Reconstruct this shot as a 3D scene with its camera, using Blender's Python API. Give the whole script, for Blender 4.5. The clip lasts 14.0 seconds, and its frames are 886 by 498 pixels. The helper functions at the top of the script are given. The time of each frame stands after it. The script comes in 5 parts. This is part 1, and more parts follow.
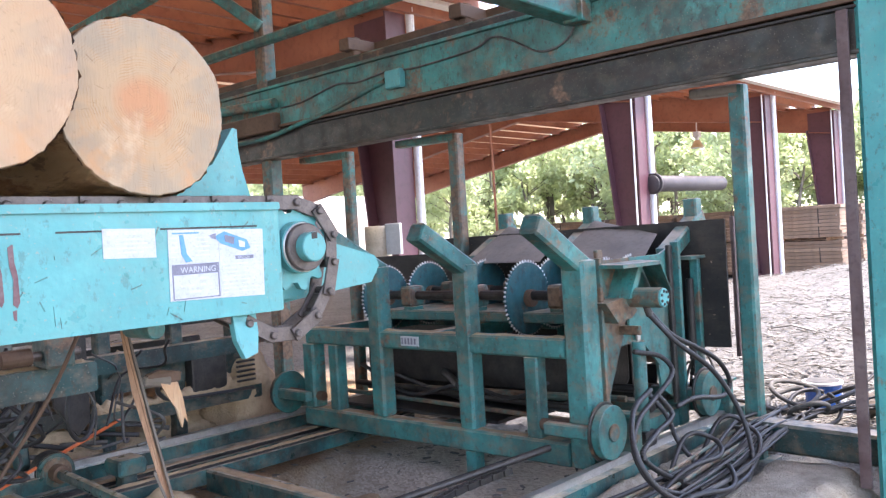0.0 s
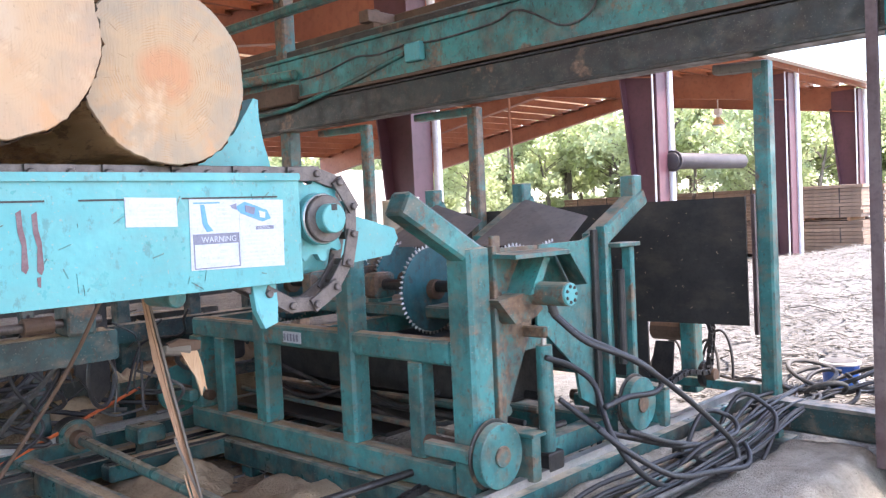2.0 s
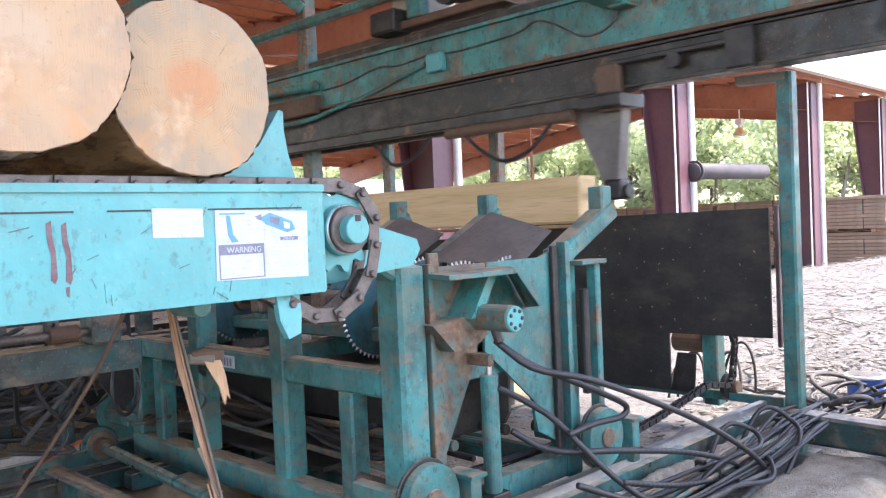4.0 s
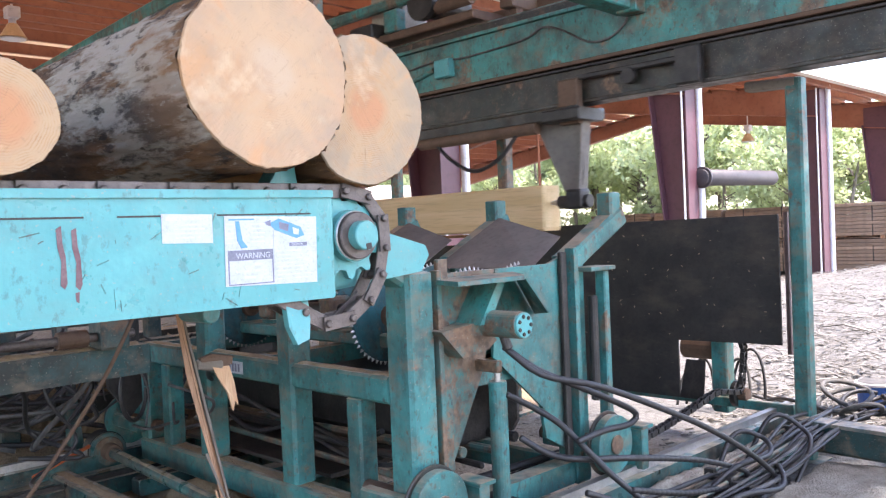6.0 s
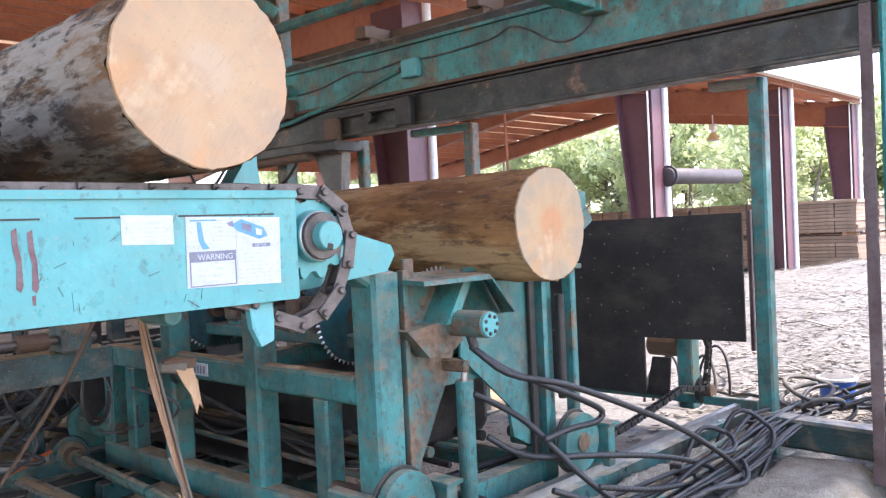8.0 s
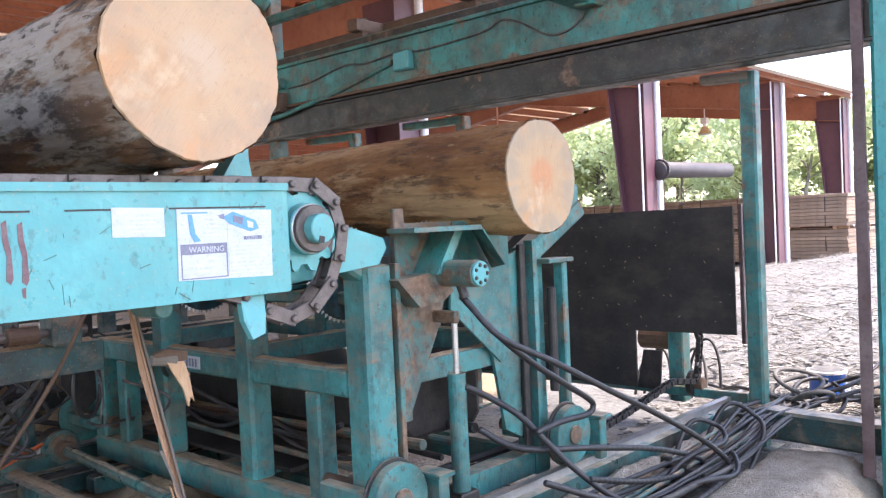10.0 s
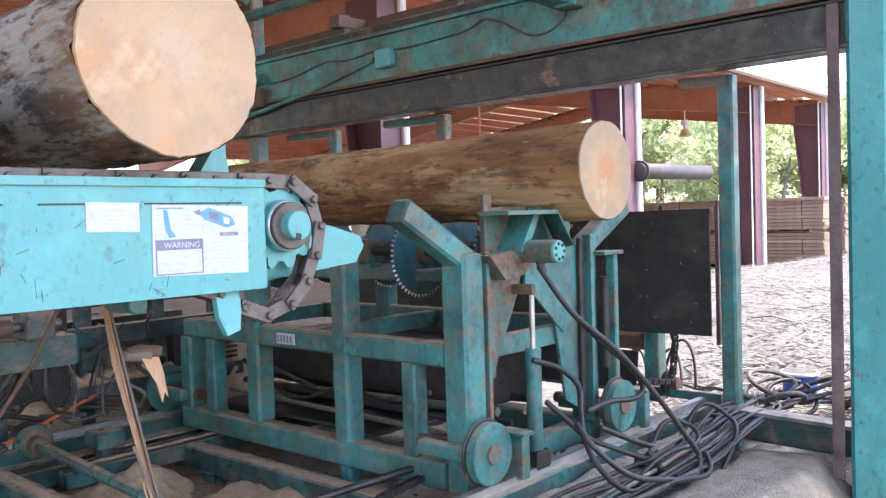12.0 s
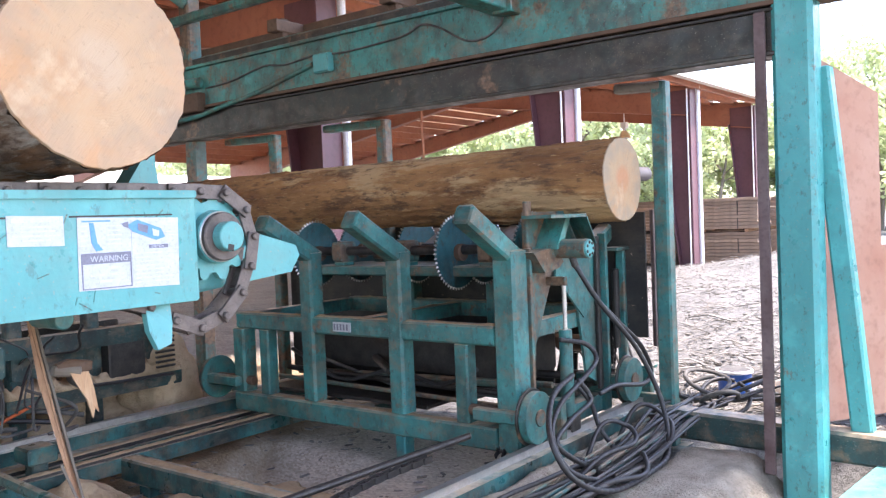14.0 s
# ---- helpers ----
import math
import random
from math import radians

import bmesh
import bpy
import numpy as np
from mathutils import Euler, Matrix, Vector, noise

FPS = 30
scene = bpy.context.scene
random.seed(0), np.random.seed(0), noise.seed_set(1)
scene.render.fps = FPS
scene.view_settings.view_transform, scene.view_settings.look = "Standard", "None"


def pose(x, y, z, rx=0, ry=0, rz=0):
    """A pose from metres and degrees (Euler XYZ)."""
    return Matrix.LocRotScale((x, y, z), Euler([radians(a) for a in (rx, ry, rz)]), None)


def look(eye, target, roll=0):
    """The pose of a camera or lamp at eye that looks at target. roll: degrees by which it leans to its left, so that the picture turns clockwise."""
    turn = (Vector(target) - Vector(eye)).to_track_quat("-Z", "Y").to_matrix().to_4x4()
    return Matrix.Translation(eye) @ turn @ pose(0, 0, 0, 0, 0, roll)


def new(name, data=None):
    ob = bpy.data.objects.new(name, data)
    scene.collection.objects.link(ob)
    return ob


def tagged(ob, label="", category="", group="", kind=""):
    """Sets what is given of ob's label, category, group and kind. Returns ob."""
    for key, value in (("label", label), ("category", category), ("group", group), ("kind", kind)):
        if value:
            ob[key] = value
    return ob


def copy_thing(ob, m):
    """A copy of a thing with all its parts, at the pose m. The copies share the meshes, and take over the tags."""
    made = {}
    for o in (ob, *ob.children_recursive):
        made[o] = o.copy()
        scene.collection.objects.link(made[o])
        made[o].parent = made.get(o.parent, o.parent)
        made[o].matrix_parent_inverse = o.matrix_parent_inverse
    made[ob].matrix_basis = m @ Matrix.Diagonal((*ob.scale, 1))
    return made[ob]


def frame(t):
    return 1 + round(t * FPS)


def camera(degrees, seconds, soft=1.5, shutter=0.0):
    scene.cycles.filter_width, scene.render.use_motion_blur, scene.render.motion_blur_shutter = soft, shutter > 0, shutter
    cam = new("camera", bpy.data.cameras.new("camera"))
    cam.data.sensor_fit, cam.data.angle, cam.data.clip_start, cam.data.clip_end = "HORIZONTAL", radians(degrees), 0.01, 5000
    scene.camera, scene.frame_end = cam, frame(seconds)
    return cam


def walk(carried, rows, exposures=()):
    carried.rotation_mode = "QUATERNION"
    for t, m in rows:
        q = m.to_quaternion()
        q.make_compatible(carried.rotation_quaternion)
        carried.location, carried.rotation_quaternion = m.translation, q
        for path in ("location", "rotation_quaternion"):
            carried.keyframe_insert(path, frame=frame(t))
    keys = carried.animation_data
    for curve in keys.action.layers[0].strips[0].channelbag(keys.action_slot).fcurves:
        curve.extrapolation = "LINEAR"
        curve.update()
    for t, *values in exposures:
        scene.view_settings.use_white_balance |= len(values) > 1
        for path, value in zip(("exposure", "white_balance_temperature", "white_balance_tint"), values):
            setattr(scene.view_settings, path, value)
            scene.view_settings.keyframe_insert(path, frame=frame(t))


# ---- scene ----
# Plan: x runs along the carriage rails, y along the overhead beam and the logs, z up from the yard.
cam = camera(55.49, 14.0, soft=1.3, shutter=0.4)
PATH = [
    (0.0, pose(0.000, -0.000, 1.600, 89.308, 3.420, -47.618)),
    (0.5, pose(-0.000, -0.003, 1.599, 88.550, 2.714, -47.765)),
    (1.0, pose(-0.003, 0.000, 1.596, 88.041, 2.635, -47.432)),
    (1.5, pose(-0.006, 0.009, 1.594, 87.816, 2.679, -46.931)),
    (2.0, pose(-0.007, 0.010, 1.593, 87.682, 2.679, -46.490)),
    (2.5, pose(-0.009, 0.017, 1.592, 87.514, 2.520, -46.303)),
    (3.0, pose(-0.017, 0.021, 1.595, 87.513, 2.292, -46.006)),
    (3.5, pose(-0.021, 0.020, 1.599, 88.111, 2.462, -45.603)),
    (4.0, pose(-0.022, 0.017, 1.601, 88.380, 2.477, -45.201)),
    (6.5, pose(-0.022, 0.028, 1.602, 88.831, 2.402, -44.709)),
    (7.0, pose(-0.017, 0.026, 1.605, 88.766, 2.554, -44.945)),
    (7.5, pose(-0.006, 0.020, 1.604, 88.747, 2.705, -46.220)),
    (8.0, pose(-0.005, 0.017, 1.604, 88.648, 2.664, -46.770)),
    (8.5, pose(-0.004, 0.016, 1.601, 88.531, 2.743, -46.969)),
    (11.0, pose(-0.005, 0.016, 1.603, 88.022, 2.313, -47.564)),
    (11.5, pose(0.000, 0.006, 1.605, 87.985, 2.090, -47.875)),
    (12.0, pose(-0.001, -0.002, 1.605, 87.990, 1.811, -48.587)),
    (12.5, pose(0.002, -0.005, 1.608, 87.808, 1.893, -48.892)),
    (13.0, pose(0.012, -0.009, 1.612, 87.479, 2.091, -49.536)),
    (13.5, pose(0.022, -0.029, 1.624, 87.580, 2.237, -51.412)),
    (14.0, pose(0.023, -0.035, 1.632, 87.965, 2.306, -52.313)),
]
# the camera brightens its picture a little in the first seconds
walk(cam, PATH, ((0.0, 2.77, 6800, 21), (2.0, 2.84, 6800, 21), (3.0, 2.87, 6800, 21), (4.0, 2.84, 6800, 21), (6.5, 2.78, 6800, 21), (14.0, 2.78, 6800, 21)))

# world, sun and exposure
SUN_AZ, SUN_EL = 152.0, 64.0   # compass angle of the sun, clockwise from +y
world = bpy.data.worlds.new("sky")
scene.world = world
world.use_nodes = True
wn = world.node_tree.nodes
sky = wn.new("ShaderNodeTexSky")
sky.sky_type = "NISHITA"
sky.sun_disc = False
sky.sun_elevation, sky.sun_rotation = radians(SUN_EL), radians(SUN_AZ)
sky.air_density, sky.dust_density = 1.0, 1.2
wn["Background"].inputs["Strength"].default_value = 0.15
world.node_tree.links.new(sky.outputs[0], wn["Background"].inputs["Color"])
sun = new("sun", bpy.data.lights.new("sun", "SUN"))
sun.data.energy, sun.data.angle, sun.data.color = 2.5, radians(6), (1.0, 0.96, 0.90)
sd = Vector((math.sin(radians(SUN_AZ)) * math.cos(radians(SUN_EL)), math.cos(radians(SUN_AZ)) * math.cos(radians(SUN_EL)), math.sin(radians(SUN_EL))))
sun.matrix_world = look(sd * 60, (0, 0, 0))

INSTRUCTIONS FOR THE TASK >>
The lines above from the one containing "made[o].matrix_parent_inverse = o.matrix_parent_inverse" through the one containing "shutter > 0, shutter" are to be set down exactly, and no others.

RESULT FOR THIS TASK >>
        made[o].matrix_parent_inverse = o.matrix_parent_inverse
    made[ob].matrix_basis = m @ Matrix.Diagonal((*ob.scale, 1))
    return made[ob]


def frame(t):
    return 1 + round(t * FPS)


def camera(degrees, seconds, soft=1.5, shutter=0.0):
    scene.cycles.filter_width, scene.render.use_motion_blur, scene.render.motion_blur_shutter = soft, shutter > 0, shutter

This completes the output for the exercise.